> **Problem statement**
Quote word for word the lines below, beginning with the first and ending with the one that has "import numpy as np". Drop the pictures.

(begin)

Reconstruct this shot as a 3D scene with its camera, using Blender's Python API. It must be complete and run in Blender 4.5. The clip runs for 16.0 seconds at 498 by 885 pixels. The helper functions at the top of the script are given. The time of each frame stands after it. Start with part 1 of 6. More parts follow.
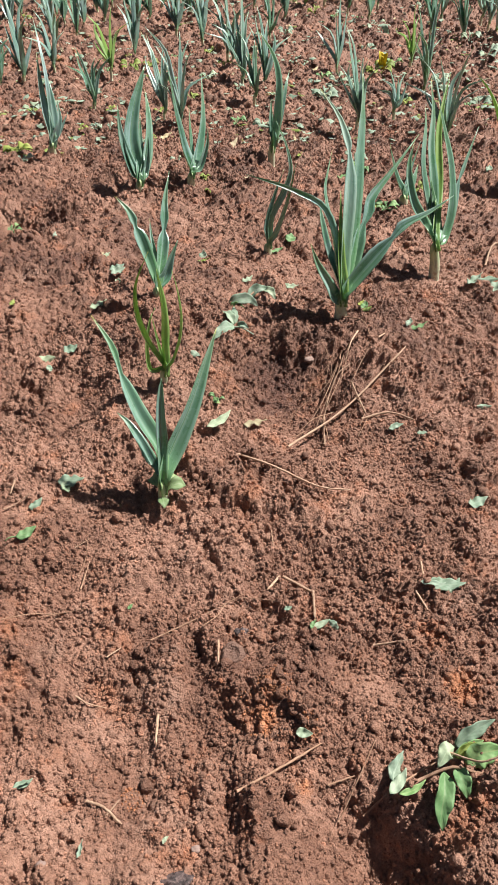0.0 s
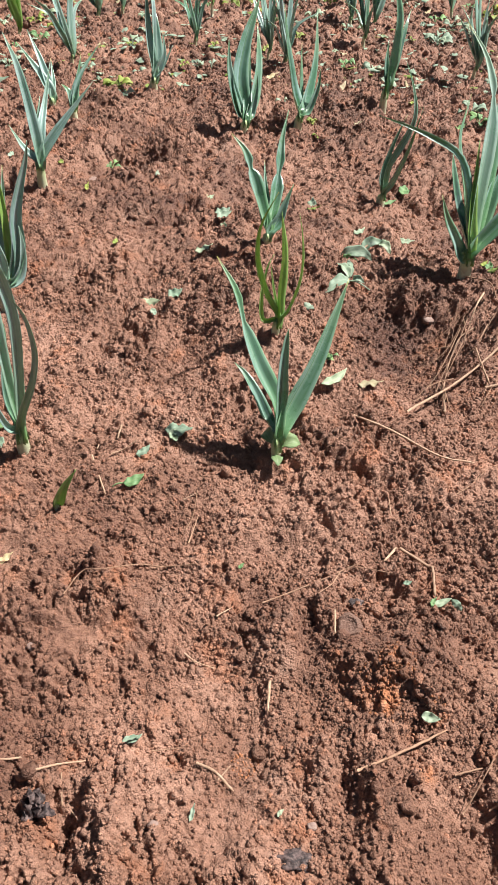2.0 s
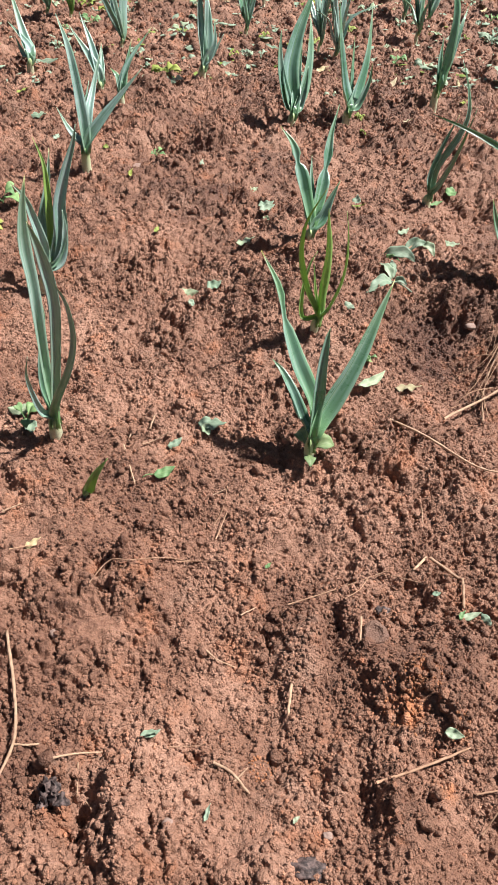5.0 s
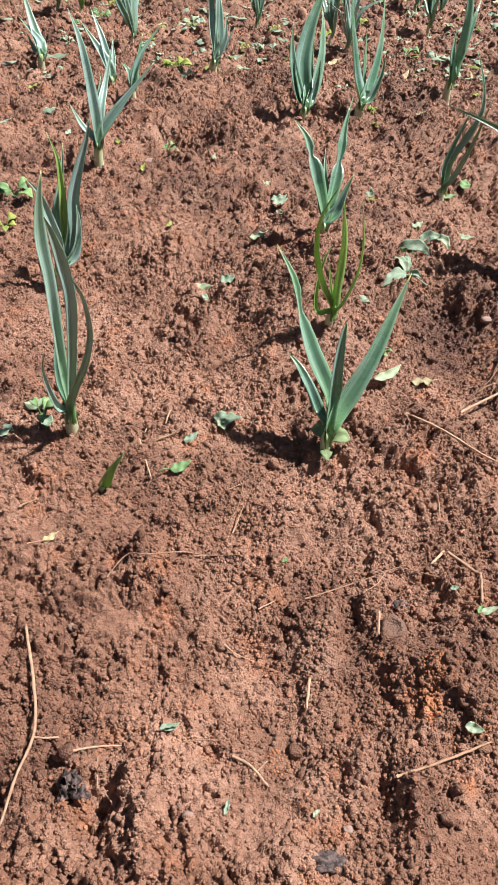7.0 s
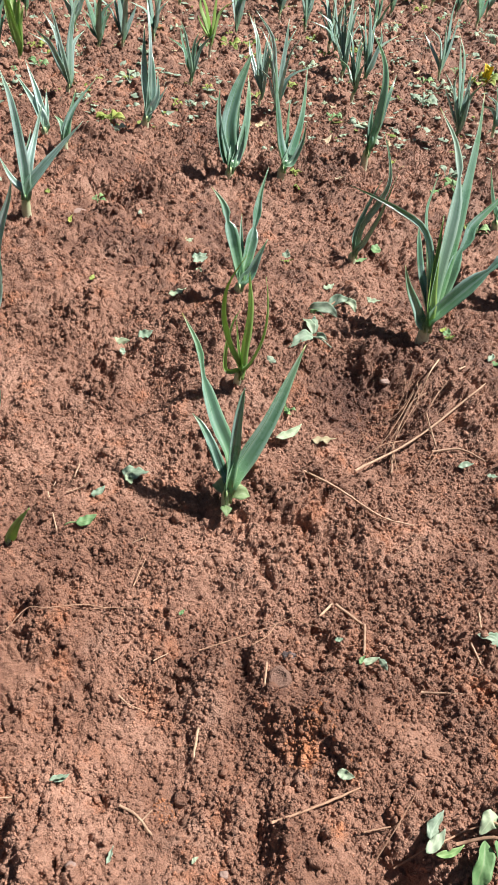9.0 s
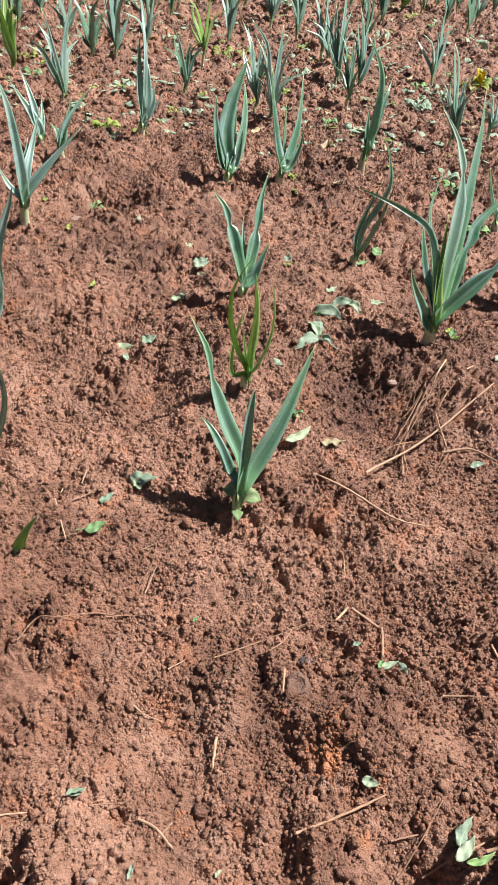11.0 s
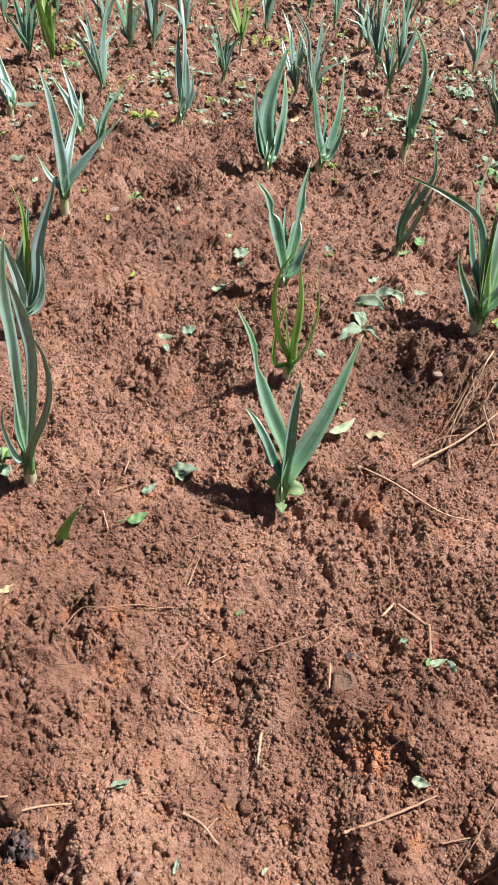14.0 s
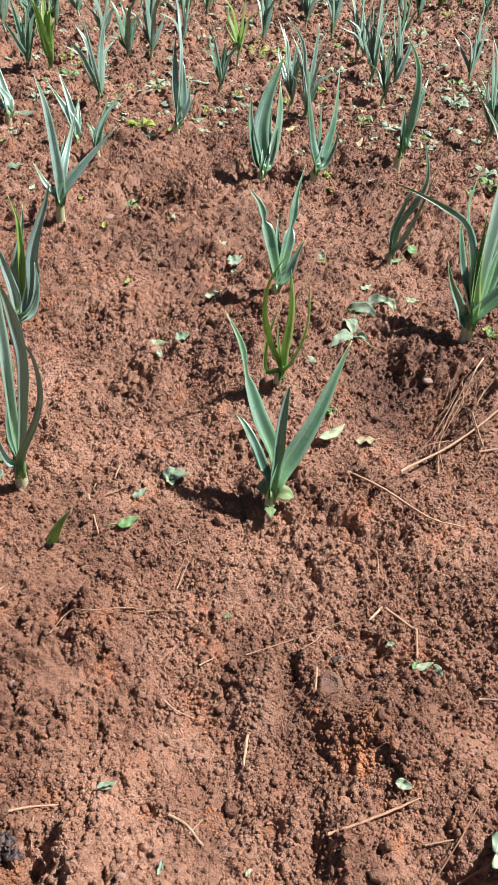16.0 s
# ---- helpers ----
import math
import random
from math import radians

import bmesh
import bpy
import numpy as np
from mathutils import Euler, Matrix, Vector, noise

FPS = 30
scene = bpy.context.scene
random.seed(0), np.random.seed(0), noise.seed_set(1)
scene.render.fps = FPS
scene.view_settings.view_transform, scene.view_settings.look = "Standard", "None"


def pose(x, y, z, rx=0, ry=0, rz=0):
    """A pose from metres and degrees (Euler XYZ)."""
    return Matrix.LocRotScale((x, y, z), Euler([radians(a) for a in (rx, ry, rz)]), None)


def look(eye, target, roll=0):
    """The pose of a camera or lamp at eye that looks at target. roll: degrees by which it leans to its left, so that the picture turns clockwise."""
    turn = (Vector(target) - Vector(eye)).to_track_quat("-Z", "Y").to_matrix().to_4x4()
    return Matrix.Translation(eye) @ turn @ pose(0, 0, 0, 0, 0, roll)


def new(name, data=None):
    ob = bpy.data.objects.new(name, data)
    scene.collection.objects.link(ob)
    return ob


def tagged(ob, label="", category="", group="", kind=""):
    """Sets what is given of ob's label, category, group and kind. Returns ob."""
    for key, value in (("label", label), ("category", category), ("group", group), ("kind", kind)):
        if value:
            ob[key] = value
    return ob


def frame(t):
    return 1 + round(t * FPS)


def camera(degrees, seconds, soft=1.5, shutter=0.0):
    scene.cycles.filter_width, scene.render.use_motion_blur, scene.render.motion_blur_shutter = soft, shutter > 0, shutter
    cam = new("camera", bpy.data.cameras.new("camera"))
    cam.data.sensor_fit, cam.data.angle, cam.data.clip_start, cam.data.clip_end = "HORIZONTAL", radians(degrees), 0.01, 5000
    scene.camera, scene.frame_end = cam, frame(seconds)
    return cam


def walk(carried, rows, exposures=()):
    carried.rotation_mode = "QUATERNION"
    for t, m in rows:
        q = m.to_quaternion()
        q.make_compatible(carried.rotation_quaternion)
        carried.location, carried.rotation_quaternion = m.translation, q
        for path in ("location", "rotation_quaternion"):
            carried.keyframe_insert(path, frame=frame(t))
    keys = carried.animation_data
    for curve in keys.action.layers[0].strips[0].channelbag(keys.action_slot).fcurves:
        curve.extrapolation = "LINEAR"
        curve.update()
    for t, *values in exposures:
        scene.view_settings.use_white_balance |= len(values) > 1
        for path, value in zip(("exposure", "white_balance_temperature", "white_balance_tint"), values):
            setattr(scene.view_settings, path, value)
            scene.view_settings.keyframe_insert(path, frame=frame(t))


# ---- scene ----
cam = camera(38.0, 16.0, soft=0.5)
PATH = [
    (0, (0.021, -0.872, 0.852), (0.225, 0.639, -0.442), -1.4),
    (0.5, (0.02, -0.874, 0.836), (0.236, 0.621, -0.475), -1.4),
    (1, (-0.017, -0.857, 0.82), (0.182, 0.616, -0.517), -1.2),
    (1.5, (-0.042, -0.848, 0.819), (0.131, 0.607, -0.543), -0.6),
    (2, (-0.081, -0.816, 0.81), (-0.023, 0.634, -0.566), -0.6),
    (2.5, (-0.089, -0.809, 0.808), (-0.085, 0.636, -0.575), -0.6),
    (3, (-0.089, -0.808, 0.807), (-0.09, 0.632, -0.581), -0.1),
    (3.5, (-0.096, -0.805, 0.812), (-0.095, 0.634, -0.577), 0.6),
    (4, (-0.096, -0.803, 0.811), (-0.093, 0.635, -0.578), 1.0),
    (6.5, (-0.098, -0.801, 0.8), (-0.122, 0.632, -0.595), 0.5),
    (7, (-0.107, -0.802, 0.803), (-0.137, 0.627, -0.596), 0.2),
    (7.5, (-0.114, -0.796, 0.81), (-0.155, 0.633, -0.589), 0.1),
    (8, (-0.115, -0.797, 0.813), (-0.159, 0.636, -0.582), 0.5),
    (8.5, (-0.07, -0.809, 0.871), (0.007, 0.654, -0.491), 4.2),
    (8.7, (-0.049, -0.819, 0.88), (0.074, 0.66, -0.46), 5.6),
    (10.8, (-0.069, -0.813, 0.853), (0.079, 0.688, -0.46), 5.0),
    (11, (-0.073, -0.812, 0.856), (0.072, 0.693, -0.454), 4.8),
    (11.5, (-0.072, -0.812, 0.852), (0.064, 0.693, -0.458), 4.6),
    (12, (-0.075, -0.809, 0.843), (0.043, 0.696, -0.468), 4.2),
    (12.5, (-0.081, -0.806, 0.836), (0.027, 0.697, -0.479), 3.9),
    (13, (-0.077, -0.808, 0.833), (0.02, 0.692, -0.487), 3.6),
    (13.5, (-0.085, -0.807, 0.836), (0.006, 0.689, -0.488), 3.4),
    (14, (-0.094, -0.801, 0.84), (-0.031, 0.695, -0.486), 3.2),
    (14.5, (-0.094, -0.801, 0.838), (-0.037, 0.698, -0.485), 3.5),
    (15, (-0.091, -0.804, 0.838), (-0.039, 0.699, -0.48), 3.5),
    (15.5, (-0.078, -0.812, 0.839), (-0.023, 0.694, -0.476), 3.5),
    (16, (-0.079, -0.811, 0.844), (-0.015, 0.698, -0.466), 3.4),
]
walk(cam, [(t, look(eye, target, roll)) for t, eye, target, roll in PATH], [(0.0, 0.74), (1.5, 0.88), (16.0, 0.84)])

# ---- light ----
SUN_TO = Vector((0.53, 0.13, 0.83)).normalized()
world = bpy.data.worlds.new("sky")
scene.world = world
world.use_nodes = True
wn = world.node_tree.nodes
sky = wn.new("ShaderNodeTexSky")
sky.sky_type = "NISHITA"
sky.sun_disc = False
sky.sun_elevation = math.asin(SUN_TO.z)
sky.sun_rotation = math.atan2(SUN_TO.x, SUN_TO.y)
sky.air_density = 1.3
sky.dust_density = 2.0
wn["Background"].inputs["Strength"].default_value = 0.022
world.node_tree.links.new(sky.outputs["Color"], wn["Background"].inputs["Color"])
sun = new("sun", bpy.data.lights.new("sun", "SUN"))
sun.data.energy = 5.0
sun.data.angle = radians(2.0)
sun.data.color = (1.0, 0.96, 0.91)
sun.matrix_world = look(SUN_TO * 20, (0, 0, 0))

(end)

> **Problem solution**
Reconstruct this shot as a 3D scene with its camera, using Blender's Python API. It must be complete and run in Blender 4.5. The clip runs for 16.0 seconds at 498 by 885 pixels. The helper functions at the top of the script are given. The time of each frame stands after it. Start with part 1 of 6. More parts follow.
0.0 s
2.0 s
5.0 s
7.0 s
9.0 s
11.0 s
14.0 s
16.0 s
# ---- helpers ----
import math
import random
from math import radians

import bmesh
import bpy
import numpy as np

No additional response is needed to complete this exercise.